A Reality Check, have you noticed all the fancy Mother-Baby hospitals popping up in our country? They offer beautiful birth packages in different money ranges, which care so much for the new mother that they even include aroma therapy in the labor room and just to keep some precious memories intact they also include things like the baby’s footprint frame, balloon decoration of the room and they even decorate your car!!!
Well, of course, the package also includes an array of doctors visiting you, lactation consultants, physiotherapists, junior doctors, senior doctors, pediatricians, gynecologists, anesthesiologists, nutritionists, and many more. The point is, that there is no mental health counselor on the list.
It’s quite clear, that even in luxurious maternity hospitals there is no consideration for the mental health of a new mother. No maternity hospital ever talks about postpartum mental health issues and maybe even ways in which we can try to prevent them.
On the contrary, on a positive front, famous personalities have come forward to talk about the mental health issues they have faced.
Deepika Padukone was diagnosed with clinical depression in 2014 “90 percent of India’s population is unaware of what they’re experiencing mentally and emotionally,” she noted. “There are others who refuse to seek help due to the stigma attached to mental illnesses. Depression is like any other illness that acquires intervention. So, if you are someone who has experienced any form of mental illness, I urge you to share your story by using the hashtag #NotAshamed.”

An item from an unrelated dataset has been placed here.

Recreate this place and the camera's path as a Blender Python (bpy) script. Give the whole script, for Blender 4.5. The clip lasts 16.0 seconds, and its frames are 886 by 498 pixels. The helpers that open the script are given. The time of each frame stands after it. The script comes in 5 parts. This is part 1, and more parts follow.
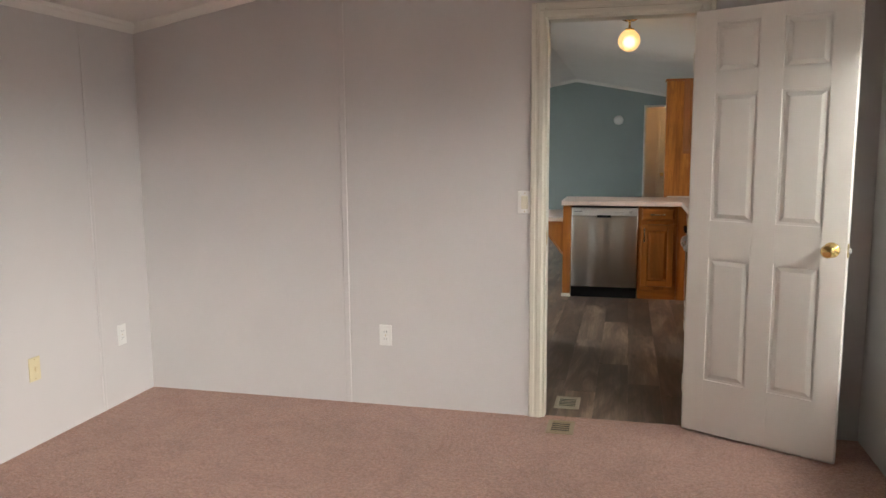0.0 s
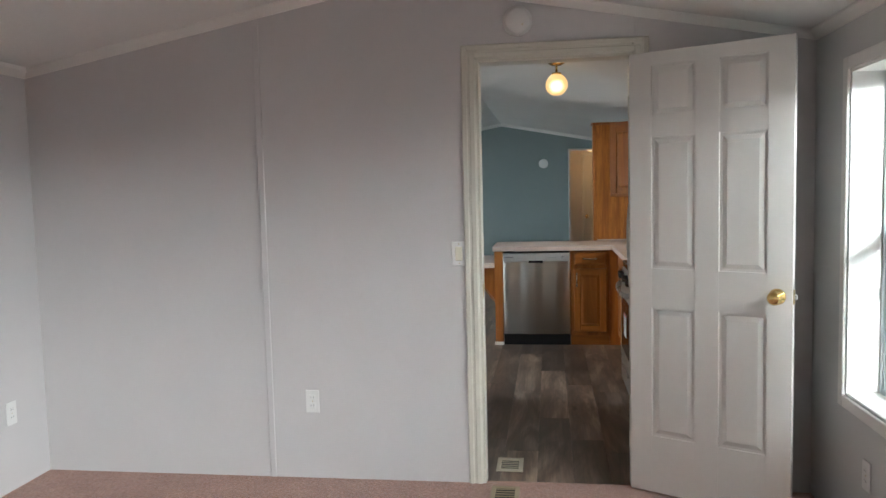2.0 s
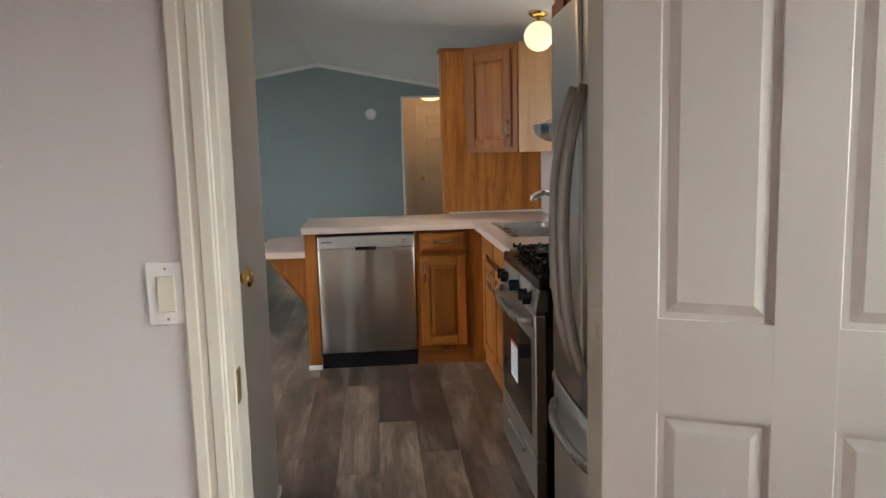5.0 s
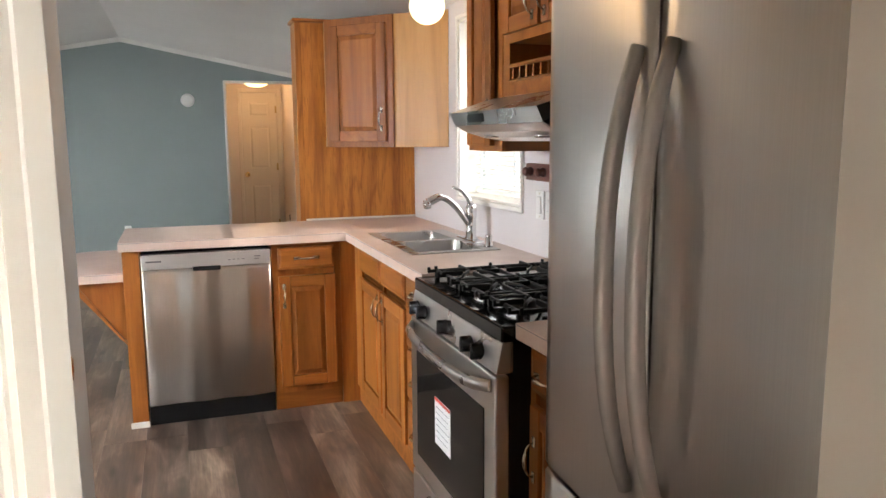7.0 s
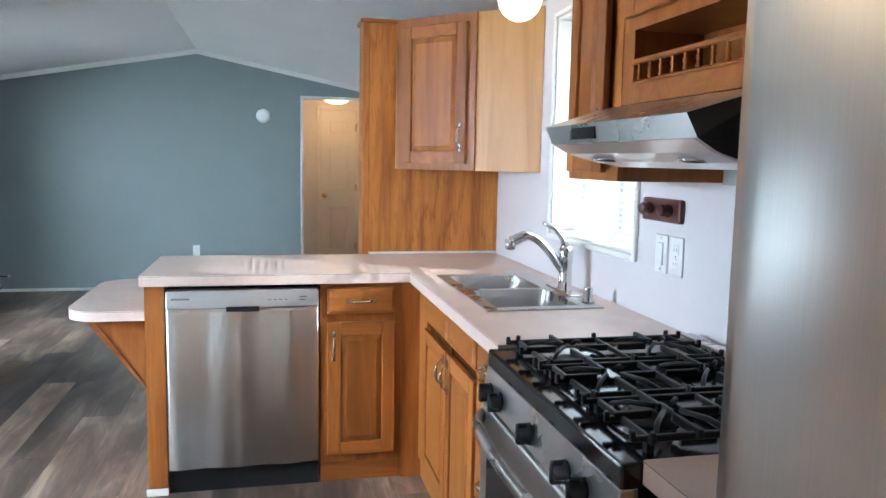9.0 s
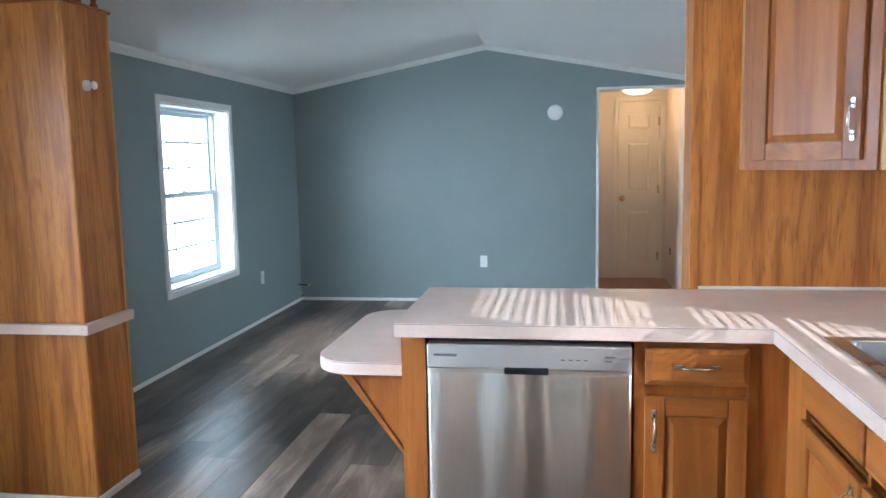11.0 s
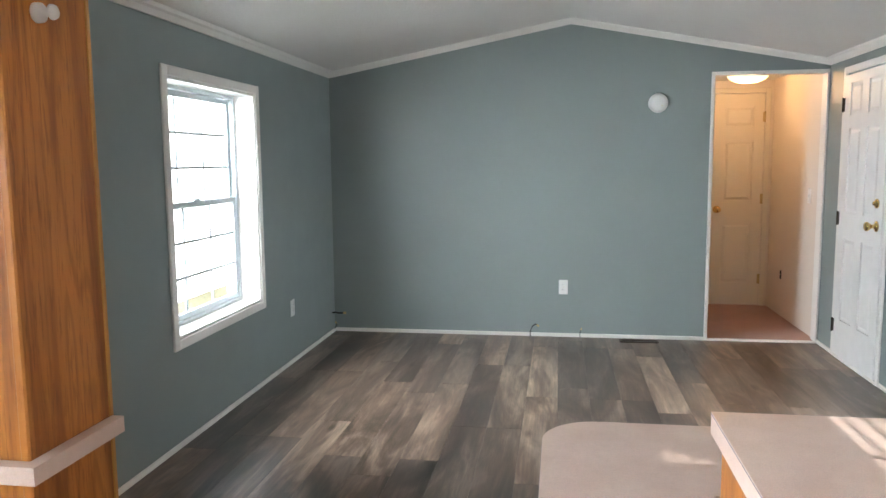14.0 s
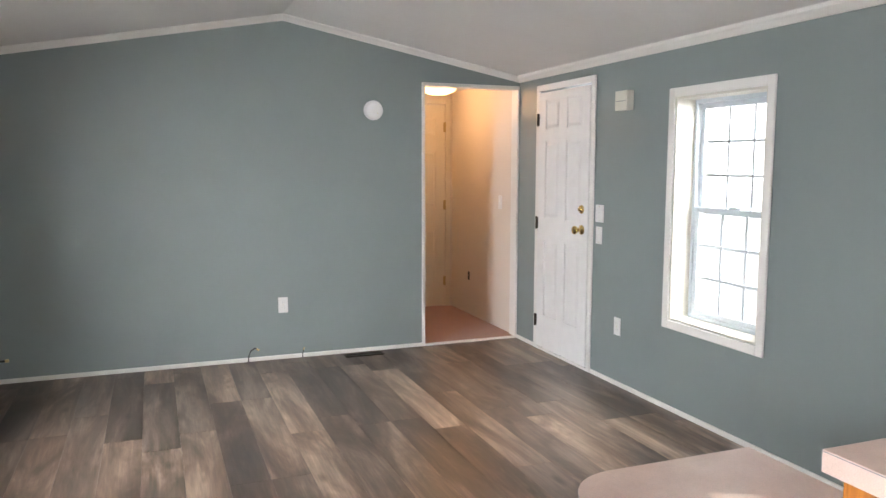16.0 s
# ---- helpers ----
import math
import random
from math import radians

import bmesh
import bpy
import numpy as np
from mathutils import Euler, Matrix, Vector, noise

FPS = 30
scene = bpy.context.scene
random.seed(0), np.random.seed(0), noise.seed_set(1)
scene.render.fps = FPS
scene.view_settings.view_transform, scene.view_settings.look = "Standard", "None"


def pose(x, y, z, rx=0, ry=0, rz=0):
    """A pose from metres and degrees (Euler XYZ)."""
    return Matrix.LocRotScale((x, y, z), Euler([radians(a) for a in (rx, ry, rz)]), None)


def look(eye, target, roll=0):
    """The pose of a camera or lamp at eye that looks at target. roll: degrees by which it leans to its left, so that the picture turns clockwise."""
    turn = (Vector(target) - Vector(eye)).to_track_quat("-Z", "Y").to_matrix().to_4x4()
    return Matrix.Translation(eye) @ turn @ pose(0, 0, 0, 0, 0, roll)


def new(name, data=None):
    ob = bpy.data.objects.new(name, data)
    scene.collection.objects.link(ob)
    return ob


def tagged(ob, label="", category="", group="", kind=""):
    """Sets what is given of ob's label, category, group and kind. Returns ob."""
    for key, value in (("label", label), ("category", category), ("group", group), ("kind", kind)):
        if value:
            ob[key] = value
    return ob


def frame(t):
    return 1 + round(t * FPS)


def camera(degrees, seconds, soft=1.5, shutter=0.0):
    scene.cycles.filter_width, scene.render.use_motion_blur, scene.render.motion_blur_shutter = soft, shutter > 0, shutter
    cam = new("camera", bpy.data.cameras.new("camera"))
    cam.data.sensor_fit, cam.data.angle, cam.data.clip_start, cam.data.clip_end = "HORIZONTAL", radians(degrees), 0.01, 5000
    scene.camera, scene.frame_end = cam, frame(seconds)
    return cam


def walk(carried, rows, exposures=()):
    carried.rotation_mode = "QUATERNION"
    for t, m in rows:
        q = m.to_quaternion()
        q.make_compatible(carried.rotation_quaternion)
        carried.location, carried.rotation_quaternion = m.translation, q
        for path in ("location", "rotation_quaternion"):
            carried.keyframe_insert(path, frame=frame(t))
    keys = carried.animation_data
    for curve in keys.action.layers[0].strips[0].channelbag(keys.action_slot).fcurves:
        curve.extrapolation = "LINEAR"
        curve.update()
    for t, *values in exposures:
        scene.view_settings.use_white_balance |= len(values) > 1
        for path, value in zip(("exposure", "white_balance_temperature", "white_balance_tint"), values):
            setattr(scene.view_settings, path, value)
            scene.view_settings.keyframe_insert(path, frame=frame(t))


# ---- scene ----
cam = camera(61.0, 16.0)
PATH = [
    (0, (0.203, 0.262, 1.416), (-0.269, 2.186, 1.147), -0.4),
    (0.5, (0.201, 0.228, 1.422), (-0.367, 2.129, 1.166), -0.5),
    (1, (0.2, 0.224, 1.421), (-0.384, 2.124, 1.199), -0.9),
    (1.5, (0.17, 0.321, 1.429), (-0.295, 2.257, 1.244), -1.5),
    (2, (0.131, 0.506, 1.441), (-0.151, 2.479, 1.284), -1.4),
    (2.5, (0.142, 0.827, 1.409), (-0.046, 2.81, 1.233), -1.1),
    (3, (0.149, 1.193, 1.412), (0.024, 3.179, 1.218), -1.2),
    (3.5, (0.119, 1.591, 1.408), (0.081, 3.579, 1.188), -1.4),
    (5.8, (0.057, 3.107, 1.372), (0.305, 5.073, 1.097), -0.2),
    (6, (0.042, 3.189, 1.37), (0.308, 5.153, 1.102), 0.4),
    (6.5, (-0.034, 3.423, 1.381), (0.409, 5.355, 1.113), -0.2),
    (7, (-0.113, 3.593, 1.384), (0.544, 5.459, 1.091), -0.4),
    (7.5, (-0.094, 3.728, 1.374), (0.614, 5.569, 1.044), 0.1),
    (8, (0.005, 3.903, 1.375), (0.663, 5.77, 1.09), 0.7),
    (8.2, (0.043, 3.978, 1.375), (0.658, 5.862, 1.112), 0.9),
    (10.3, (0.134, 4.818, 1.382), (0.16, 6.805, 1.148), 0.2),
    (10.5, (0.123, 4.928, 1.373), (0.05, 6.912, 1.137), 0.0),
    (11, (0.102, 5.195, 1.389), (-0.209, 7.157, 1.153), -1.1),
    (11.5, (0.109, 5.474, 1.376), (-0.504, 7.366, 1.158), -0.8),
    (12, (0.061, 5.721, 1.374), (-0.728, 7.545, 1.154), -0.1),
    (12.5, (-0.061, 5.962, 1.385), (-0.843, 7.79, 1.163), 0.4),
    (13, (-0.205, 6.193, 1.364), (-0.944, 8.037, 1.138), 0.8),
    (13.5, (-0.419, 6.401, 1.372), (-1.038, 8.289, 1.149), 0.6),
    (14, (-0.68, 6.514, 1.389), (-0.985, 8.477, 1.157), -0.5),
    (14.5, (-0.886, 6.654, 1.37), (-0.905, 8.637, 1.116), -0.2),
    (15, (-1.088, 6.818, 1.391), (-0.826, 8.787, 1.154), -0.9),
    (15.5, (-1.331, 6.902, 1.406), (-0.812, 8.821, 1.182), -1.3),
    (16, (-1.499, 6.994, 1.42), (-0.783, 8.848, 1.194), 0.1),
]
EXPOSURES = [(0.0, -0.6, 6700, 7), (0.5, -0.58, 5900, 2), (1.0, -0.56, 5850, 1), (2.0, -0.64, 5850, 2), (2.5, -0.7, 5950, 3), (3.5, -0.68, 6700, 6), (6.0, -0.16, 6250, 8), (6.5, 0.1, 6500, 10),
             (7.0, 0.36, 6600, 11), (7.5, 0.56, 6350, 10), (8.2, 0.69, 5550, 5), (10.3, 0.58, 5250, 3), (11.0, 0.62, 5250, 3), (12.0, 0.78, 5800, 6), (13.5, 0.74, 6300, 9), (14.5, 0.58, 6350, 10), (15.5, 0.54, 6600, 15), (16.0, 0.64, 6650, 15)]
walk(cam, [(t, look(eye, target, roll)) for t, eye, target, roll in PATH], EXPOSURES)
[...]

Madhuri Dixit Nene - “Our mind makes us who we are! It’s very important to take care of our mental health. Let’s spread awareness about this and break the stigma around openly talking about mental health issues and seeking help.”
Gauri Khan and Karan Johar even made a movie with Shah Rukh Khan emphasizing the importance of mental health in it.
We have also seen a surge in the campaigns related to the awareness of mental health, especially after the suicide of Sushant Singh Rajput.
Luckily, somehow, we are now at least talking about depression and maybe even accepting the fact that it is real.
You need to know that after having a baby, your body undergoes a further lot of changes. So having mood swings, feeling anxious or sad or irritated, crying, eating very less or too much, sleeping very less or too much, difficulty in bonding with baby, not feeling like talking to anyone, feeling tired and not enjoying things you used to like once, feeling hopeless or worthless or feeling guilty, feeling restless, all this is still ok and may be considered just a part of baby blues if it happens once in a while and subsides by maximum two weeks after the birth of your baby.
But even if one of these symptoms gets more intense and lasts longer than 2 weeks and interferes with your day-to-day activities then these are postpartum depression signs. Please visit a doctor and talk about it. Get help. There is no shame in it. Postpartum depression is not a weakness. It is simply a complication of giving birth. It is not even a disease, it is a disorder and if treated promptly it will just vanish away from your life, and you will truly enjoy motherhood.
P.S. This article is on postpartum depression for women who can read and even have access to the internet. The literacy rate of women in India is 59.3%. All the women who do not fall under this category may have far more severe cases which we may never know about.